-- Exercise --
Locate "finishes the script." in the listing below, then output the line holding it and every line after it, exactly and with nothing else.

Entries with animation source code:
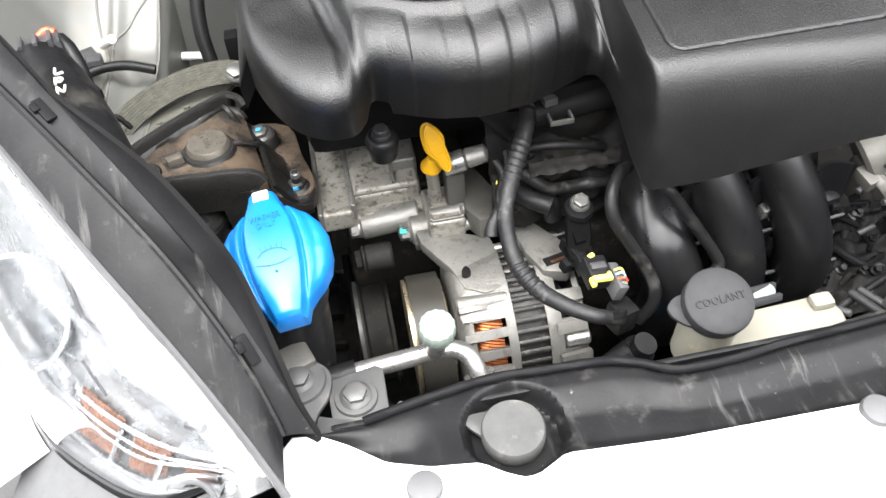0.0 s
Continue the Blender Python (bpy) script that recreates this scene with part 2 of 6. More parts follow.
# ---- mesh helpers ----
def V(*a):
    return Vector(a)


def absorb(bm, tmp, m=None):
    me = bpy.data.meshes.new("tmp")
    if m is not None:
        tmp.transform(m)
    tmp.to_mesh(me)
    tmp.free()
    bm.from_mesh(me)
    bpy.data.meshes.remove(me)
    return bm


def box(bm, c, s, bev=0.0, rot=(0, 0, 0), seg=2):
    t = bmesh.new()
    bmesh.ops.create_cube(t, size=1.0)
    t.transform(Matrix.Diagonal((*s, 1)))
    if bev:
        bmesh.ops.bevel(t, geom=list(t.edges), offset=bev, segments=seg, profile=0.6, affect="EDGES")
    return absorb(bm, t, pose(*c, *rot))


def frame_to(p, d):
    return Matrix.Translation(p) @ Vector(d).to_track_quat("Z", "Y").to_matrix().to_4x4()


def lathe(bm, prof, o, d=(0, 0, 1), seg=32, wob=None):
    """Turn a profile of (radius, height) round the axis d through o; wob(angle, height) scales the radius."""
    t = bmesh.new()
    rings = []
    for r, h in prof:
        if r <= 1e-6:
            rings.append([t.verts.new((0, 0, h))])
        else:
            ring = []
            for k in range(seg):
                a = 2 * math.pi * k / seg
                q = r * (wob(a, h) if wob else 1.0)
                ring.append(t.verts.new((q * math.cos(a), q * math.sin(a), h)))
            rings.append(ring)
    for a, b in zip(rings, rings[1:]):
        for k in range(seg):
            k2 = (k + 1) % seg
            if len(a) == 1 and len(b) > 1:
                t.faces.new((a[0], b[k], b[k2]))
            elif len(b) == 1 and len(a) > 1:
                t.faces.new((a[k], b[0], a[k2]))
            elif len(a) > 1:
                t.faces.new((a[k], b[k], b[k2], a[k2]))
    bmesh.ops.recalc_face_normals(t, faces=list(t.faces))
    return absorb(bm, t, frame_to(o, d))


def cyl(bm, p0, p1, r0, r1=None, seg=24, bev=0.0):
    p0, p1 = Vector(p0), Vector(p1)
    h = (p1 - p0).length
    r1 = r0 if r1 is None else r1
    b = min(bev, h * 0.45)
    prof = [(0, 0), (r0 - b, 0), (r0, b), (r1, h - b), (r1 - b, h), (0, h)] if b else [(0, 0), (r0, 0), (r1, h), (0, h)]
    return lathe(bm, prof, p0, p1 - p0, seg)


def spline(pts, n=8):
    pts = [Vector(p) for p in pts]
    if len(pts) < 3:
        return pts
    q = [2 * pts[0] - pts[1], *pts, 2 * pts[-1] - pts[-2]]
    out = []
    for i in range(1, len(q) - 2):
        a, b, c, d = q[i - 1:i + 3]
        for k in range(n):
            u = k / n
            out.append(0.5 * (2 * b + (c - a) * u + (2 * a - 5 * b + 4 * c - d) * u * u + (3 * b - a - 3 * c + d) * u ** 3))
    out.append(pts[-1])
    return out


def tube(bm, pts, r, seg=12, n=8, fn=None, cap=True):
    """A round tube through pts; fn(s, share, angle) scales the radius, s in metres along the path."""
    path = spline(pts, n)
    t = bmesh.new()
    nrm, rings, s = None, [], 0.0
    total = sum((b - a).length for a, b in zip(path, path[1:]))
    for i, p in enumerate(path):
        d = (path[min(i + 1, len(path) - 1)] - path[max(i - 1, 0)]).normalized()
        if nrm is None:
            nrm = d.orthogonal().normalized()
        nrm = (nrm - d * nrm.dot(d)).normalized()
        bi = d.cross(nrm)
        if i:
            s += (p - path[i - 1]).length
        ring = []
        for k in range(seg):
            a = 2 * math.pi * k / seg
            q = r * (fn(s, s / total, a) if fn else 1.0)
            ring.append(t.verts.new(p + (nrm * math.cos(a) + bi * math.sin(a)) * q))
        rings.append(ring)
    for a, b in zip(rings, rings[1:]):
        for k in range(seg):
            k2 = (k + 1) % seg
            t.faces.new((a[k], a[k2], b[k2], b[k]))
    if cap:
        t.faces.new(rings[0][::-1])
        t.faces.new(rings[-1])
    return absorb(bm, t)


def sweep(bm, pts, poly, up=(0, 0, 1), n=8, cap=True):
    """Sweep a closed outline of (side, up) along pts."""
    path, up = spline(pts, n), Vector(up)
    t, rings = bmesh.new(), []
    for i, p in enumerate(path):
        d = (path[min(i + 1, len(path) - 1)] - path[max(i - 1, 0)]).normalized()
        side = d.cross(up).normalized()
        u = side.cross(d)
        rings.append([t.verts.new(p + side * a + u * b) for a, b in poly])
    m = len(poly)
    for a, b in zip(rings, rings[1:]):
        for k in range(m):
            t.faces.new((a[k], a[(k + 1) % m], b[(k + 1) % m], b[k]))
    if cap:
        t.faces.new(rings[0][::-1])
        t.faces.new(rings[-1])
    bmesh.ops.recalc_face_normals(t, faces=list(t.faces))
    return absorb(bm, t)


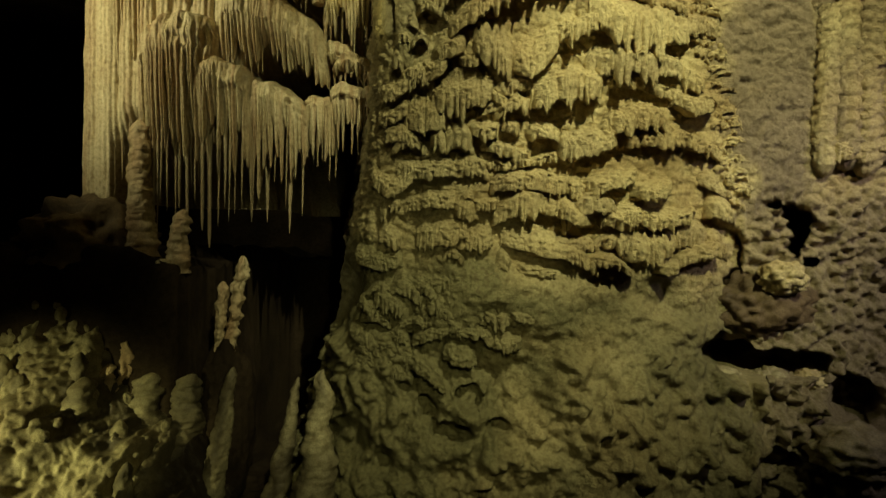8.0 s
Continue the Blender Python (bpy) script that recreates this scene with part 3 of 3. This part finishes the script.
def curtain(x0, z0, x1, z1, y, tall, bulge, drop0, drop1, n, r=0.05, sharp=True, ragged=0.35, arch=0.0, back=0.75):
    """A rough rounded cap of dripstone with a fluted skirt, ragged below, and free rods in its fringe."""
    wide = x1 - x0
    m = max(40, int(wide / 0.012))
    x = np.linspace(x0, x1, m)
    s = (x - x0) / wide
    seed = int(rng.integers(1, 10 ** 6))
    top = z0 + (z1 - z0) * s + arch * (1 - (2 * s - 1) ** 2) + 0.09 * fbm(x * 2.5, seed, 0, 3, 100)
    end = np.sqrt(np.clip(1 - np.abs(2 * s - 1) ** 3.4, 0, 1))
    top = top - 0.3 * tall * (1 - end)
    gaps = rng.uniform(0.6, 1.5, n + 2) * wide / n
    at = x0 - 0.05 + np.cumsum(gaps)
    k = np.clip(np.searchsorted(at, x), 1, len(at) - 1)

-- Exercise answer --
Continue the Blender Python (bpy) script that recreates this scene with part 3 of 3. This part finishes the script.
def curtain(x0, z0, x1, z1, y, tall, bulge, drop0, drop1, n, r=0.05, sharp=True, ragged=0.35, arch=0.0, back=0.75):
    """A rough rounded cap of dripstone with a fluted skirt, ragged below, and free rods in its fringe."""
    wide = x1 - x0
    m = max(40, int(wide / 0.012))
    x = np.linspace(x0, x1, m)
    s = (x - x0) / wide
    seed = int(rng.integers(1, 10 ** 6))
    top = z0 + (z1 - z0) * s + arch * (1 - (2 * s - 1) ** 2) + 0.09 * fbm(x * 2.5, seed, 0, 3, 100)
    end = np.sqrt(np.clip(1 - np.abs(2 * s - 1) ** 3.4, 0, 1))
    top = top - 0.3 * tall * (1 - end)
    gaps = rng.uniform(0.6, 1.5, n + 2) * wide / n
    at = x0 - 0.05 + np.cumsum(gaps)
    k = np.clip(np.searchsorted(at, x), 1, len(at) - 1)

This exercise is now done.